Example SQL to compute CPU duration for a method:

SELECT s.name,
       SUM(ss.dur) AS cpu_time_ns
FROM slice s
JOIN thread_track tt ON s.track_id = tt.id
JOIN sched_slice ss ON ss.utid = tt.utid
WHERE s.name = 'com.sample.Test.testMethod'
  AND ss.ts BETWEEN s.ts AND s.ts + s.dur
GROUP BY s.name;

Automated Analyses Implemented

List of methods whose wall duration exceeds a configurable threshold.

Regression detection by comparing a baseline (release) trace with a test trace.

Top‑N asynchronous thread CPU consumption.

Main‑thread lock contention detection (trace names prefixed with monitor contention).

Best Practices and Performance Optimizations

Full‑method instrumentation adds roughly 10 MB to the APK. To limit size and runtime overhead, a blacklist file can exclude trivial getters/setters, empty methods, or whole packages from instrumentation. Additionally, a black‑list for high‑frequency system calls (e.g., Object.wait) reduces unnecessary trace points.

Profiling showed that the EventBus component contributed a large number of trace events but only a 50 ms overall startup gain after optimization, illustrating the importance of focusing on high‑impact sections.

End‑to‑End Pipeline

The final pipeline automates the following steps:

Gradle plugin builds an instrumented APK (baseline and test builds).

Automated real‑device tests launch the app, trigger record_android_trace, and collect trace files.

Python scripts using the Trace Processor API run the predefined SQL analyses.

Results are aggregated into a performance report with flame graphs and regression tables.

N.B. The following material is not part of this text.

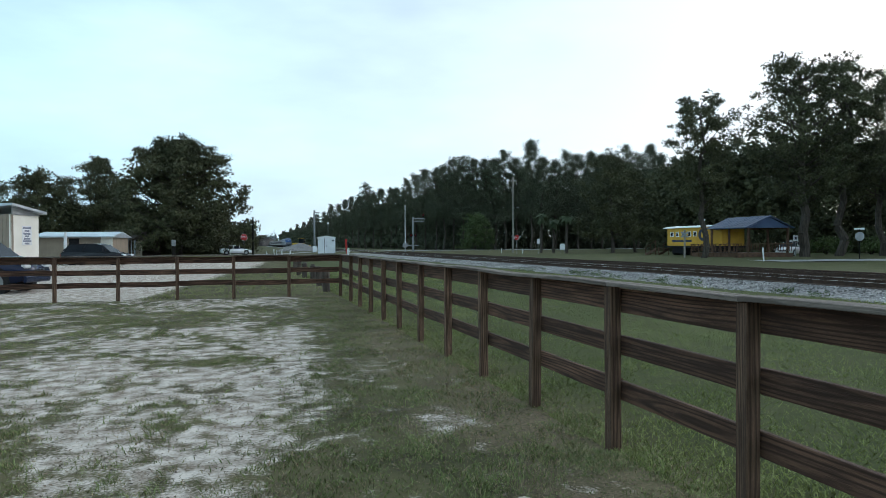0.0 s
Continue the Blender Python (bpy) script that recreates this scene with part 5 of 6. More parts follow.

All steps run without manual intervention, reducing the typical two‑person‑day effort to under a half‑day of review for exception handling.

Conclusion

The Baidu Android startup performance framework combines Perfetto’s low‑overhead tracing, a Gradle‑based automatic instrumentation layer, and a Python‑driven analysis suite. While the approach introduces APK size growth and some runtime cost, ongoing refinements—such as selective instrumentation, deeper Perfetto SDK integration, and smarter trace filtering—will further improve efficiency.